Merge pull request #25 from dukebody/keep-columns-no-transformation-issue-19

calpaterson · calpaterson · commit c374c98d2e1f · 2015-06-01T20:27:43.000+01:00
Add documentation example selecting column but not applying any transformer to it
diff --git a/README.rst b/README.rst
@@ -73,7 +73,7 @@ Test the Transformation
 
 We can use the ``fit_transform`` shortcut to both fit the model and see what transformed data looks like. In this and the other examples, output is rounded to two digits with ``np.round`` to account for rounding errors on different hardware::
 
-    >>> np.round(mapper.fit_transform(data), 2)
+    >>> np.round(mapper.fit_transform(data.copy()), 2)
     array([[ 1.  ,  0.  ,  0.  ,  0.21],
            [ 0.  ,  1.  ,  0.  ,  1.88],
            [ 0.  ,  1.  ,  0.  , -0.63],
@@ -102,7 +102,7 @@ Transformations may require multiple input columns. In these cases, the column n
     
 Now running ``fit_transform`` will run PCA on the ``children`` and ``salary`` columns and return the first principal component::
 
-    >>> np.round(mapper2.fit_transform(data), 1)
+    >>> np.round(mapper2.fit_transform(data.copy()), 1)
     array([[ 47.6],
            [-18.4],
            [  1.6],
@@ -112,6 +112,25 @@ Now running ``fit_transform`` will run PCA on the ``children`` and ``salary`` co
            [ -6.4],
            [-15.4]])
 
+Columns that don't need any transformation
+******************************************
+
+Only columns that are listed in the DataFrameMapper are kept.

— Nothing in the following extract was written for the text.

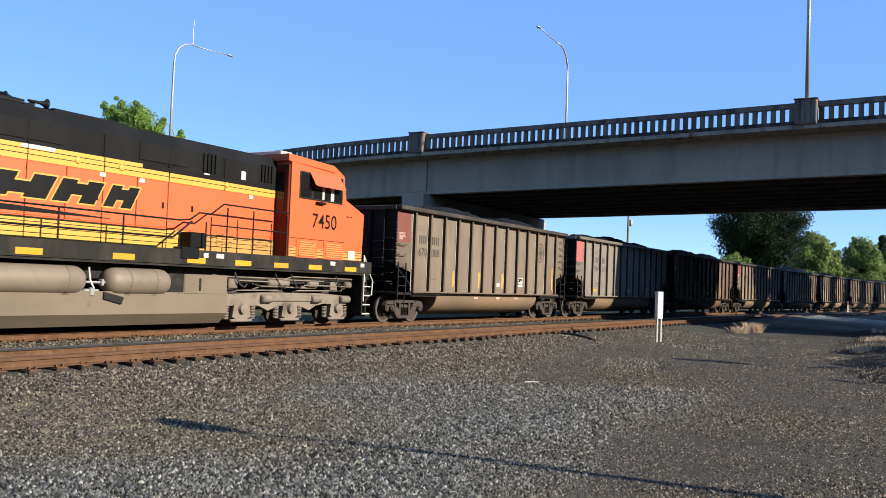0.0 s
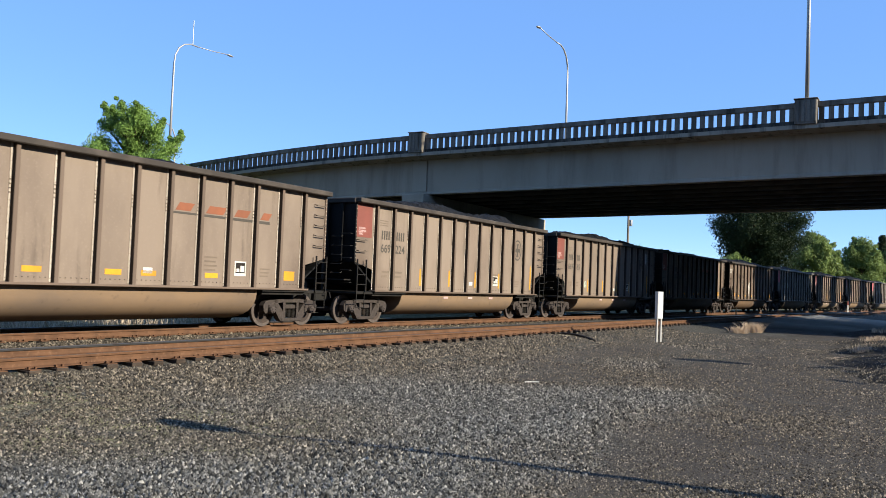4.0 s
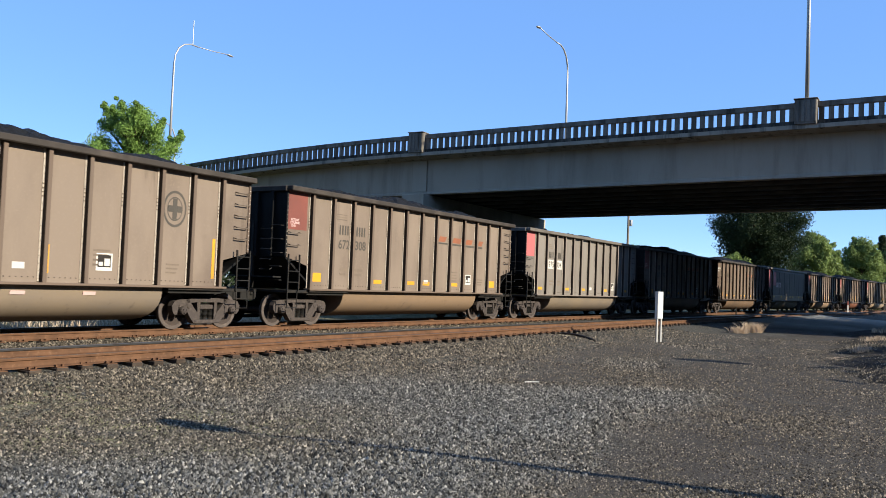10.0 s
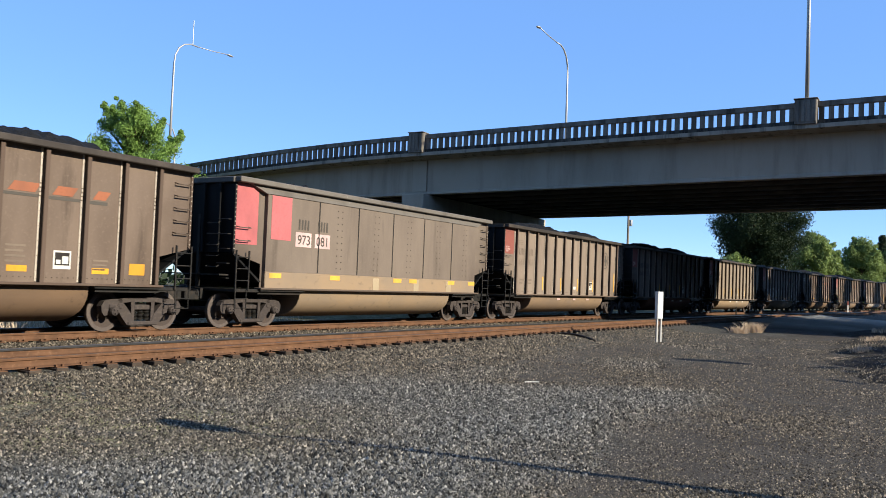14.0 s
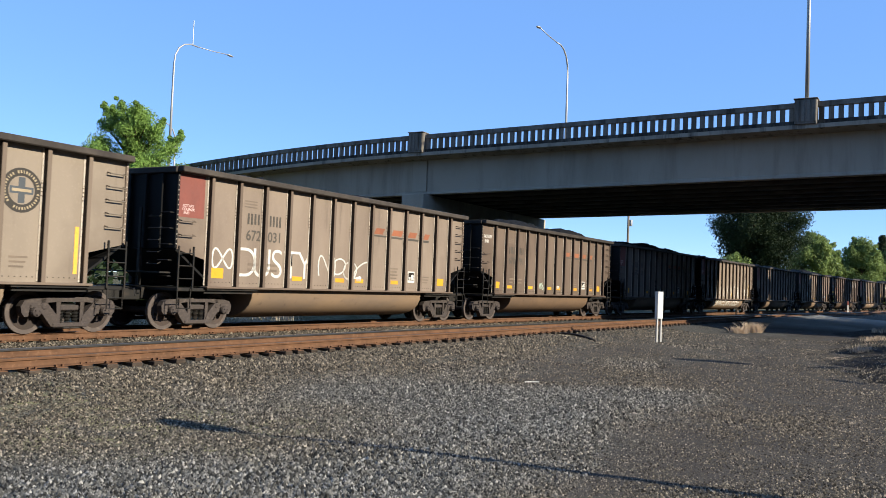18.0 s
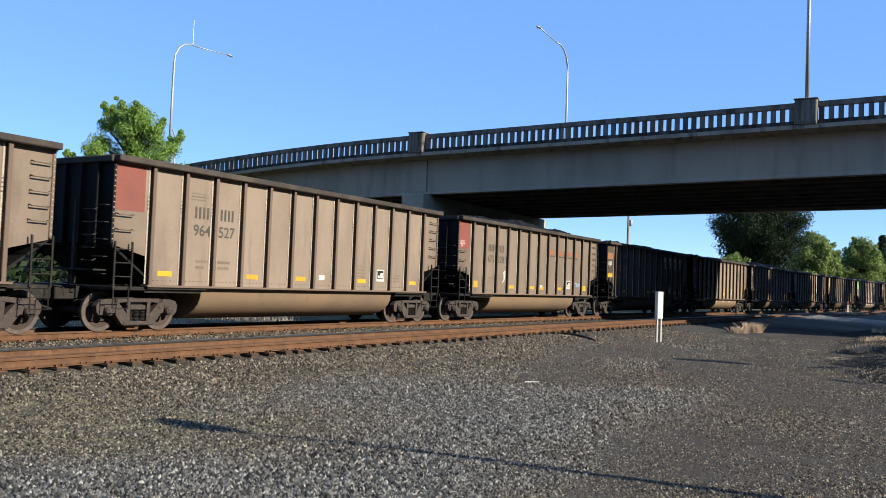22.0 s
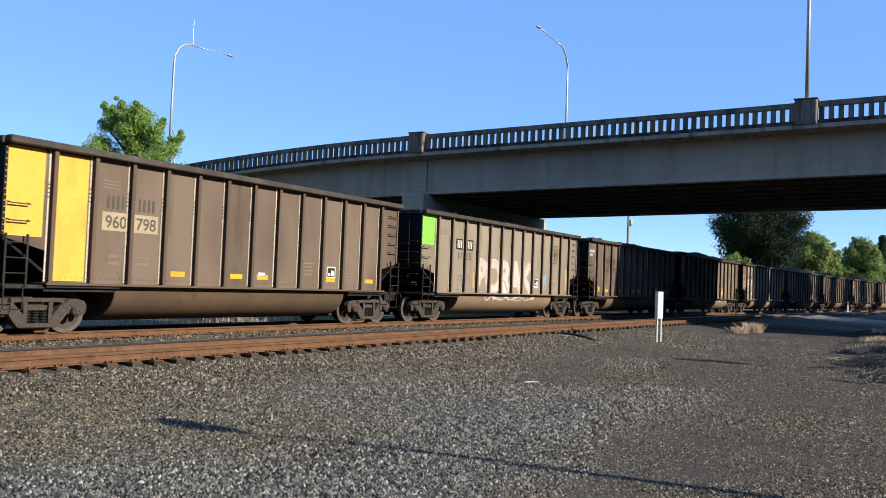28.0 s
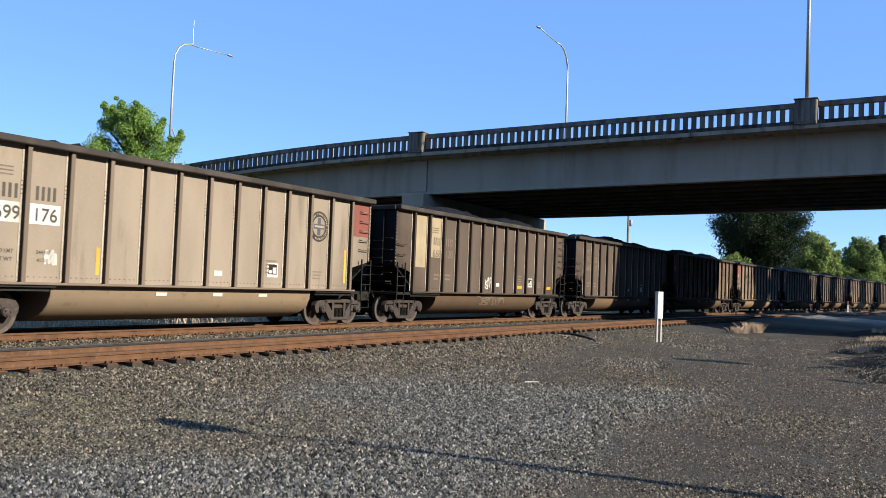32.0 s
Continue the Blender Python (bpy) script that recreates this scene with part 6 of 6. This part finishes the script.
def build_stones():
    """Loose crushed stone over the foreground and the ballast shoulder, thinning with distance and on the road."""
    rs = np.random.RandomState(3)
    shapes = []
    base = np.array([(1, 0, -0.55), (-1, 0, -0.55), (0, 1, -0.55), (0, -1, -0.55), (0.1, 0, 1.15)], float)
    tri = np.array([(0, 2, 4), (2, 1, 4), (1, 3, 4), (3, 0, 4)])     # the under side is bedded in the ground
    for _ in range(24):
        shapes.append(base * rs.uniform(0.65, 1.25, (5, 1)) + rs.uniform(-0.42, 0.42, (5, 3)))
    pts = []
    rr = random.Random(9)
    tries = 0
    while len(pts) < 300000 and tries < 1100000:
        tries += 1
        d = 6.2 * (42 / 6.2) ** (rr.random() ** 0.9)
        a = rr.uniform(-0.60, 0.56)
        x, y = d * math.sin(a), d * math.cos(a)
        lat = lat_of(x, y)
        if lat < -0.6 or y < 5:
            continue
        if y > 28 and paved(x, y) > 0.3:
            continue
        road = dirt_amount(x, y)
        mossy = ramp(-x, -0.5, 2.5) * ramp(y, 8.2, 9.5) * (1 - ramp(y, 11.5, 14.5))
        if rr.random() < 0.4 * mossy * ramp(noise.noise((x * 0.6, y * 0.6, 6)), -0.3, 0.2):
            continue
        big = noise.noise((x * 0.35, y * 0.35, 7))
        if rr.random() < road * (0.30 if big < 0.2 else 0.15):
            continue
        size = (0.009 + 0.020 * rr.random() ** 1.6) * (1.1 if lat < 7.5 else 0.8 + 0.9 * max(0, big + 0.15)) * (0.62 if road > 0.5 else 1)
        if NEAR_TRACK + 0.7 < lat < NEAR_TRACK + 0.92:
            continue
        if abs(lat - NEAR_TRACK) < 1.35 and min(abs(lat - NEAR_TRACK - 0.755), abs(lat - NEAR_TRACK + 0.755)) < 0.12:
            continue
        rusty = 0.10 + 0.30 * ramp(d, 11, 19) + (1 - ramp(lat, 6.5, 9.5)) * 0.9 + 0.8 * road + 0.5 * max(0, noise.noise((x * 0.5, y * 0.5, 4))) + 0.7 * ramp(-x, -0.5, 2.0) * ramp(y, 8.0, 10.0) * (1 - ramp(y, 11.0, 14.0))
        pts.append((x, y, mound_z(x, y) + size * 0.35, size * min(1.6, 0.60 + d * 0.042), min(1, rusty)))
    P = np.array(pts)
    n = len(P)
    idx = rs.randint(0, 24, n)
    S = np.array(shapes)[idx]
    th = rs.uniform(0, 6.28, n)
    c, s = np.cos(th), np.sin(th)
    X = (S[:, :, 0] * c[:, None] - S[:, :, 1] * s[:, None]) * P[:, 3:4] + P[:, 0:1]
    Y = (S[:, :, 0] * s[:, None] + S[:, :, 1] * c[:, None]) * P[:, 3:4] + P[:, 1:2]
    Z = S[:, :, 2] * P[:, 3:4] * 0.72 + P[:, 2:3]
    co = np.stack([X, Y, Z], -1).reshape(-1, 3)
    fa = (tri[None] + (np.arange(n) * 5)[:, None, None]).reshape(-1, 3)
    me = bpy.data.meshes.new("loose_stones")
    me.vertices.add(len(co))
    me.vertices.foreach_set("co", co.ravel())
    me.loops.add(fa.size)
    me.loops.foreach_set("vertex_index", fa.ravel())
    me.polygons.add(len(fa))
    me.polygons.foreach_set("loop_start", np.arange(0, fa.size, 3))
    me.update(calc_edges=True)
    at = me.attributes.new("ochre", "FLOAT", "POINT")
    at.data.foreach_set("value", np.repeat(P[:, 4], 5))
    me.materials.append(stone_material())
    tagged(new("loose_stones", me), "loose grey crushed stone over the ballast and verge", "gravel", kind="stuff")


build_stones()
# a pale stick and a light stone on the gravel
bm = bmesh.new()
tube(bm, [(0, 0, 0), (0.14, 0.02, 0.012), (0.28, 0, 0.01)], 0.016, 6)
stick = part("stick", bm, WHITE, None, m=pose(1.66, 16.6, ground_z(1.66, 16.6) + 0.02))
tagged(stick, "pale bleached stick lying on the gravel", "stick")


def motions():
    """Rolls the train along the curve, and turns the wheels that come into view."""
    for car, s6 in CARS:
        rows = []
        for i in range(17):
            t = i * 2.0
            s = train_s(s6, t)
            a, b = trk(s - 6.17), trk(s + 6.17)
            c = (a + b) / 2
            rows.append((t, Matrix.Translation(c) @ Matrix.Rotation(math.atan2(b.y - a.y, b.x - a.x), 4, "Z")))
        walk(car, rows)
    for w, dx, z, s6 in SPIN:
        t0 = max(0.0, (travelled(6.0) + s6 - 72.0) / SPEED)
        t1 = min(32.0, (travelled(6.0) + s6 + 34.0) / SPEED)
        if t1 <= t0:
            continue
        rows = []
        n0, n1 = int(t0 * FPS), int(t1 * FPS)
        steps = ([0] if n0 > 0 else []) + list(range(n0, n1 + 1)) + ([32 * FPS] if n1 < 32 * FPS else [])
        first, last = travelled(n0 / FPS), travelled(n1 / FPS)
        for n in steps:
            d = min(max(travelled(n / FPS), first), last)
            rows.append((n / FPS, Matrix.Translation((dx, 0, z)) @ Matrix.Rotation(-d / z % (2 * math.pi), 4, "Y")))
        walk(w, rows)


motions()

To keep a column but don't apply any transformation to it, use `None` as transformer::
+
+    >>> mapper3 = DataFrameMapper([
+    ...     ('pet', sklearn.preprocessing.LabelBinarizer()),
+    ...     ('children', None)
+    ... ])
+    >>> np.round(mapper3.fit_transform(data.copy()))
+    array([[ 1.,  0.,  0.,  4.],
+           [ 0.,  1.,  0.,  6.],
+           [ 0.,  1.,  0.,  3.],
+           [ 0.,  0.,  1.,  3.],
+           [ 1.,  0.,  0.,  2.],
+           [ 0.,  1.,  0.,  3.],
+           [ 1.,  0.,  0.,  5.],
+           [ 0.,  0.,  1.,  4.]])
+
 Cross-Validation
 ----------------
 
@@ -122,7 +141,7 @@ To get around this, sklearn-pandas provides a wrapper on sklearn's ``cross_val_s
     >>> pipe = sklearn.pipeline.Pipeline([
     ...     ('featurize', mapper),
     ...     ('lm', sklearn.linear_model.LinearRegression())])
-    >>> np.round(cross_val_score(pipe, data, data.salary, 'r2'), 2)
+    >>> np.round(cross_val_score(pipe, data.copy(), data.salary, 'r2'), 2)
     array([ -1.09,  -5.3 , -15.38])
 
 Sklearn-pandas' ``cross_val_score`` function provides exactly the same interface as sklearn's function of the same name.